Ziff Brothers Investments, the multi-billion dollar family office hedge fund that invests the family fortunes of the three billionaire brothers is shutting down according to Wall Street Journal. The move to close the last of their two hedge funds is a result of a growing difficulty in coming to a consensus in decision making among the brothers who have developed stronger views on their interests over the years. The recent lackluster performance of the fund which adopts a market neutral strategy by betting on and against stocks, and thereby seeking to have no net exposure to the stock market, also contributed to the fund closure.
Ziff Brothers Story
The brothers Dirk aged 50, Robert, 47, and Daniel, 42 are grandsons of Ziff Davis Media founder William Ziff, Sr., who co-founded the publications business named Ziff Davis Inc way back in 1927. The brothers’ father, William Ziff Jr., took over the business in the 1950s and after several successful years of operation, sold it for $1.4 billion in 1992 as his sons were not keen on continuing the publications business.
The brothers set up the family office hedge fund in 1992, and in the same year provided seed money to hedge fund manager Daniel Och whose firm Och-Ziff Capital Management bears the Ziff family name. In return, the brothers received 10 percent stake in Och-Ziff Capital, which eventually went public in 2007. The Ziff brothers have been reducing their stake in Och-Ziff Capital over time and now own less than 10 percent.
The family office also has a history of backing several other well-known hedge fund managers including activist investor William Ackman, James Chanos, and Richard Perry.
One for All, All for One Investment Style
For over two decades, the three brothers, each of whom have a net worth of about $5 billion, followed a one-for-all, all-for-one investing style. This consensus-driven approach to investing has become a barrier to investment decisions in the recent past as the brothers now have stronger views on their interests compared to their early years. The closure was also prompted in part by the weak performance of its funds which have been significantly lagging the broader S&P 500 index in recent years. Last year, S&P 500 gained 32.4% while market neutral hedge funds had average returns of only 6 percent.
As a result, the Ziffs closed their New York hedge fund last fall triggered by the decision of its longtime portfolio manager Ian McKinnon to retire. Now within a short span of a few months the hedge fund is winding down its London operations also.
Going forward, in a shift from their consensus-driven approach, the Ziff brothers plan to make investments independently of one another. There may still be a few joint investments but the shift is towards investments independent of each other.
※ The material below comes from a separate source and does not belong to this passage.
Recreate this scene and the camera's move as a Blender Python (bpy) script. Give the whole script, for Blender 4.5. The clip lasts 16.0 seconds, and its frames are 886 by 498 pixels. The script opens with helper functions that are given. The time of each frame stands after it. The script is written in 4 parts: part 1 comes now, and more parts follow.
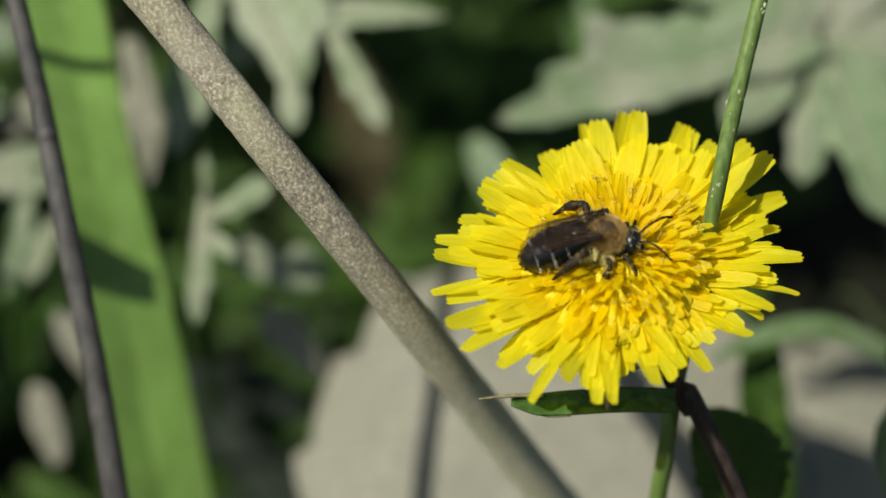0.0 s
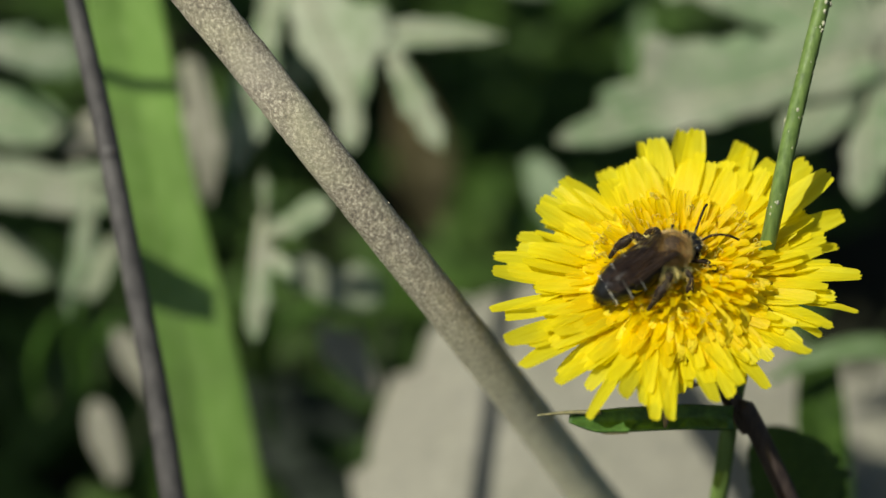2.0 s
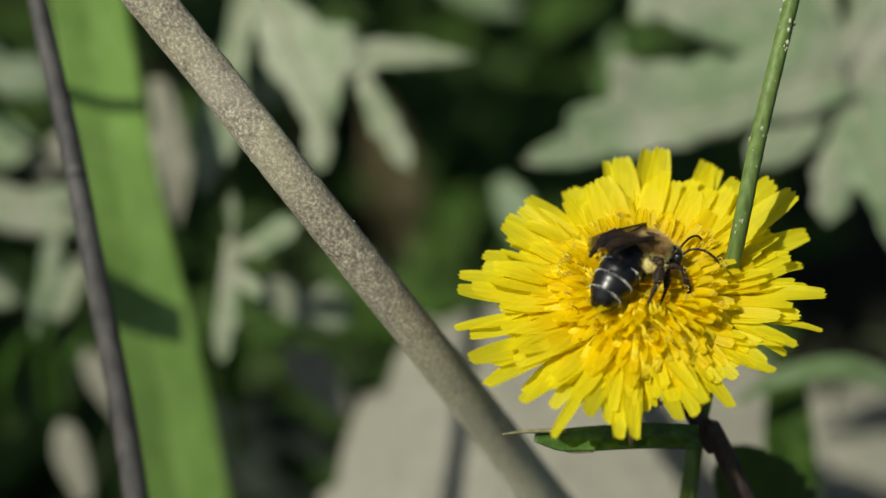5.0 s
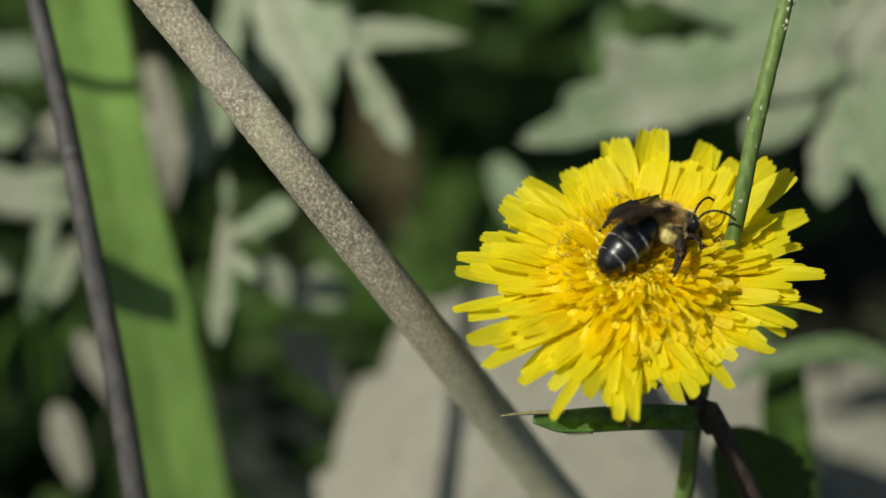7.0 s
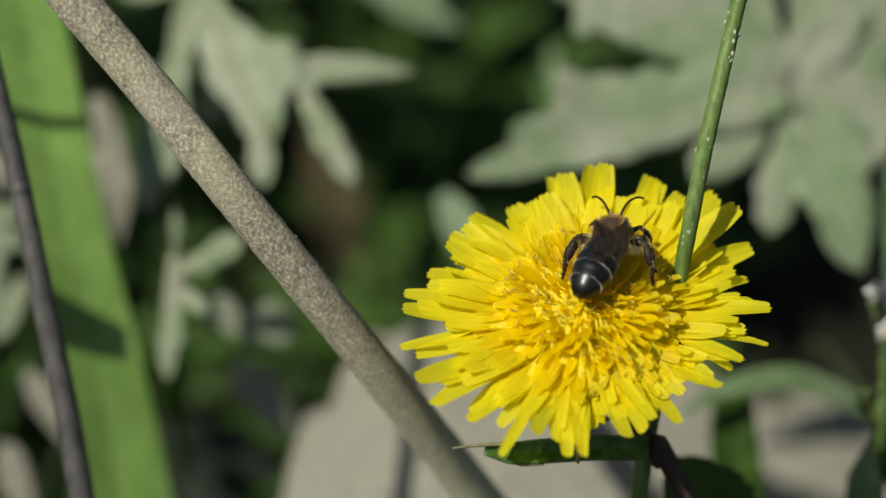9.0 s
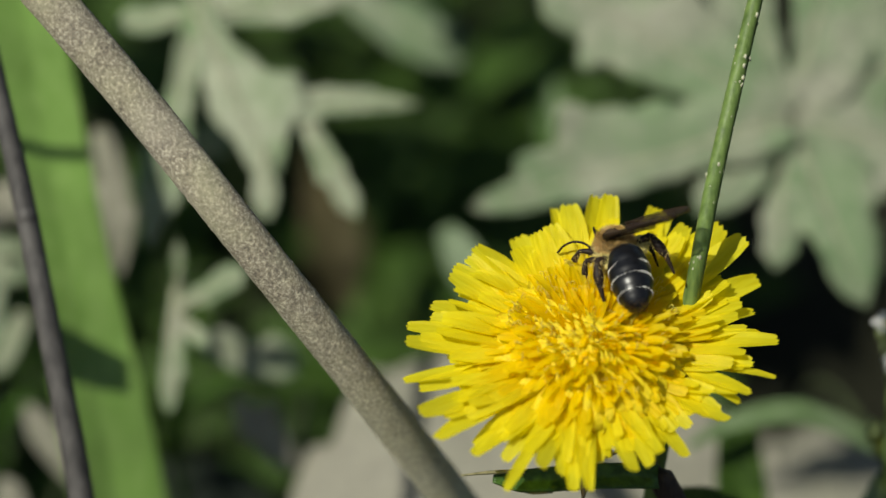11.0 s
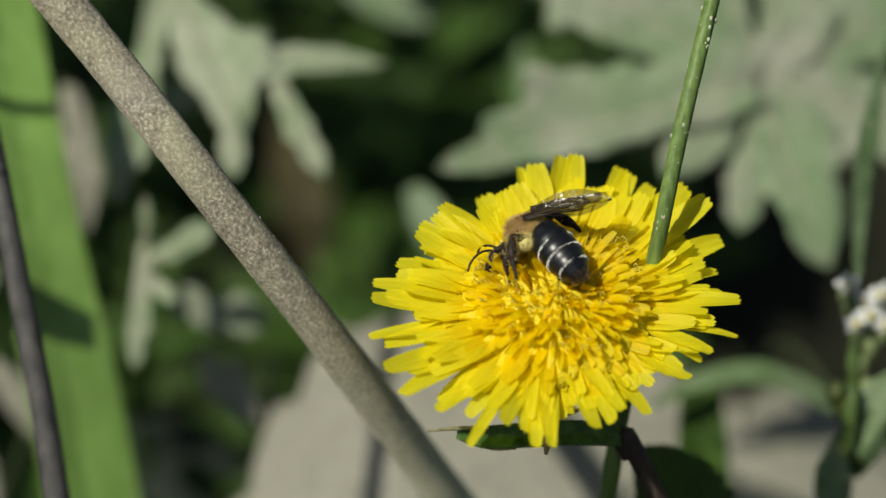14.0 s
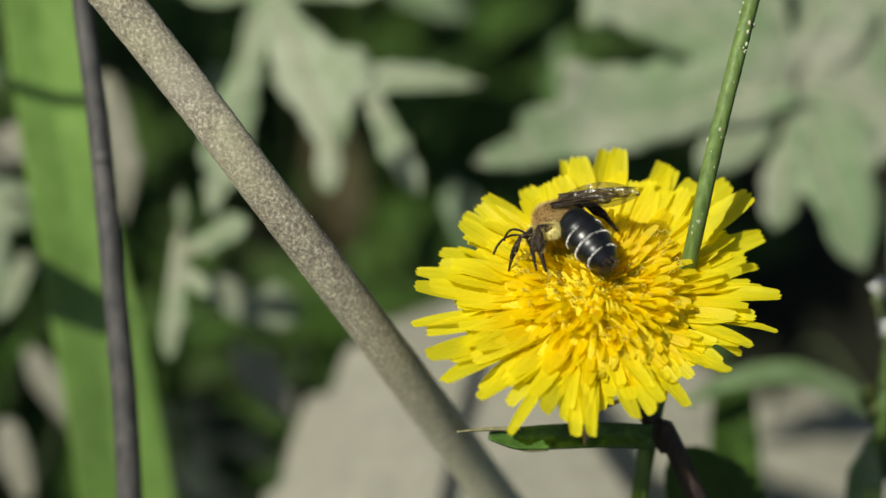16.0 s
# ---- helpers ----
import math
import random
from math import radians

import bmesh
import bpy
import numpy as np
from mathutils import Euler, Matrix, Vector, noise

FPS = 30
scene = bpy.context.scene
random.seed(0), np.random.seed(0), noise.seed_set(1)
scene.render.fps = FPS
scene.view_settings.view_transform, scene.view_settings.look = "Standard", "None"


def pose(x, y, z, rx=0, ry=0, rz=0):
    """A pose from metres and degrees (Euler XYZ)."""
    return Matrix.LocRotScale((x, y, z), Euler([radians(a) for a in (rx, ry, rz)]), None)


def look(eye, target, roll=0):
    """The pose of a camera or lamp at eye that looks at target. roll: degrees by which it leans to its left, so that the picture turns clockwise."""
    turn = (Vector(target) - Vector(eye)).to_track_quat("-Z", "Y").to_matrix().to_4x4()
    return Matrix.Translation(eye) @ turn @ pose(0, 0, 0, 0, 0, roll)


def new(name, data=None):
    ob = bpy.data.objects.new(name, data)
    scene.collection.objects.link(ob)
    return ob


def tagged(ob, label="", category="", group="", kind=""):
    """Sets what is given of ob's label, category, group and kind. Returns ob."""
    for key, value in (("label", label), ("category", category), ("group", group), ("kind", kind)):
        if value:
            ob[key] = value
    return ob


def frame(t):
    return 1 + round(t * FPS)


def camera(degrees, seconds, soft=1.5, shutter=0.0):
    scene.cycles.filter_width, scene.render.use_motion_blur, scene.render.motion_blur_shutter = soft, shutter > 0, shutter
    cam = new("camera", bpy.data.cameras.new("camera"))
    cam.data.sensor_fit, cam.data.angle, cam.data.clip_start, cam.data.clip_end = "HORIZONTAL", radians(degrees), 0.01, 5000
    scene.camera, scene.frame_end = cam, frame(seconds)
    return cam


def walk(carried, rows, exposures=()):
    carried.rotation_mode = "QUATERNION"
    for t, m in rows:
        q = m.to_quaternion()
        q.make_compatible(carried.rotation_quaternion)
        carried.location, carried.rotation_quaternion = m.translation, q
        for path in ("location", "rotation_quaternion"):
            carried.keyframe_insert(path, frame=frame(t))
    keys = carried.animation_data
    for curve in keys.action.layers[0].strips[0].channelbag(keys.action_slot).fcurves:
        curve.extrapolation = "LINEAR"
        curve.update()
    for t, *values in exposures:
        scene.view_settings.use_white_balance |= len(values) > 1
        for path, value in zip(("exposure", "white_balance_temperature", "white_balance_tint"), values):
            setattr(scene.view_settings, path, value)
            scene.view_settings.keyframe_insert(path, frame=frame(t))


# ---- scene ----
LENS = 24.0
cam = camera(LENS, 16.0)
cam.data.dof.use_dof = True
cam.data.dof.focus_distance = 0.240
cam.data.dof.aperture_fstop = 9.5
PATH = [
    (0.0, pose(-0.02024, -0.19439, 0.30080, 55.000, -0.000, 0.000)),
    (0.5, pose(-0.02018, -0.19437, 0.30021, 55.495, -0.116, -0.592)),
    (1.0, pose(-0.02054, -0.19321, 0.29971, 55.339, 0.176, -0.386)),
    (1.5, pose(-0.02070, -0.19591, 0.30088, 55.549, 0.371, 0.564)),
    (2.0, pose(-0.02085, -0.19608, 0.30068, 55.720, 0.695, 1.300)),
    (2.5, pose(-0.02088, -0.19637, 0.30059, 56.071, 0.633, 1.058)),
    (3.0, pose(-0.02076, -0.19684, 0.29995, 56.488, 0.256, 0.877)),
    (5.3, pose(-0.01937, -0.19621, 0.29976, 56.435, 0.356, 0.756)),
    (5.5, pose(-0.01991, -0.19607, 0.29961, 56.849, -0.287, -0.432)),
    (6.0, pose(-0.02056, -0.19619, 0.30020, 57.177, -0.484, -1.336)),
    (6.5, pose(-0.02032, -0.19547, 0.29976, 56.458, 0.459, 0.494)),
    (7.0, pose(-0.02045, -0.19558, 0.29923, 55.923, 0.285, 0.479)),
    (7.5, pose(-0.02046, -0.19577, 0.29971, 56.004, 0.068, -0.090)),
    (8.0, pose(-0.01992, -0.19532, 0.29947, 56.057, 0.072, -0.287)),
    (8.2, pose(-0.02002, -0.19549, 0.30031, 56.323, -0.188, -0.855)),
    (10.3, pose(-0.02250, -0.19641, 0.29566, 57.169, -0.107, -1.091)),
    (10.5, pose(-0.02264, -0.19606, 0.29515, 57.376, -0.143, -1.019)),
    (11.0, pose(-0.02296, -0.19657, 0.29563, 58.374, -0.352, -1.185)),
    (11.5, pose(-0.02290, -0.19642, 0.29545, 58.408, -0.284, -0.880)),
    (12.0, pose(-0.02366, -0.19743, 0.29513, 58.240, -0.617, -1.165)),
    (12.5, pose(-0.02372, -0.19804, 0.29614, 57.962, -0.983, -1.675)),
    (13.0, pose(-0.02372, -0.19852, 0.29527, 58.590, -1.371, -2.219)),
    (13.5, pose(-0.02336, -0.19916, 0.29596, 58.822, -1.316, -1.596)),
    (14.0, pose(-0.02291, -0.19835, 0.29599, 57.369, -1.287, -1.672)),
    (14.5, pose(-0.02315, -0.19772, 0.29541, 57.137, -1.258, -1.826)),
    (15.0, pose(-0.02274, -0.19826, 0.29542, 57.027, -1.335, -2.261)),
    (15.5, pose(-0.02225, -0.19718, 0.29525, 56.913, -0.600, -0.651)),
    (16.0, pose(-0.02299, -0.19715, 0.29831, 56.750, -1.417, -0.470)),
]
walk(cam, PATH, [(0.0, 0.04, 6880, 3), (2.0, 0.03, 6880, 3), (3.0, -0.05, 6880, 3), (5.5, -0.13, 6880, 3), (15.5, -0.13, 6880, 3), (15.8, -0.12, 6880, 3), (16.0, 0.04, 6880, 3)])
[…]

In recent years, the firm’s hedge funds together managed between $5 billion and $10 billion and employed around 300 to 400 people. The brothers plan to invest in a new investment firm launched by the head of their London hedge fund operations. In addition, the brothers are looking to seed new hedge funds being started by other former Ziff Fund employees.
Relevance to Job Market
The news of the Ziff brothers closing their operation doesn’t impact the job market beyond the few hundred jobs that would be lost as a result of the shutdown. But beyond that it shows that certain hedge funds which have been in operation for a while are seeing a need to alter certain key elements of their investment style to succeed in today’s market.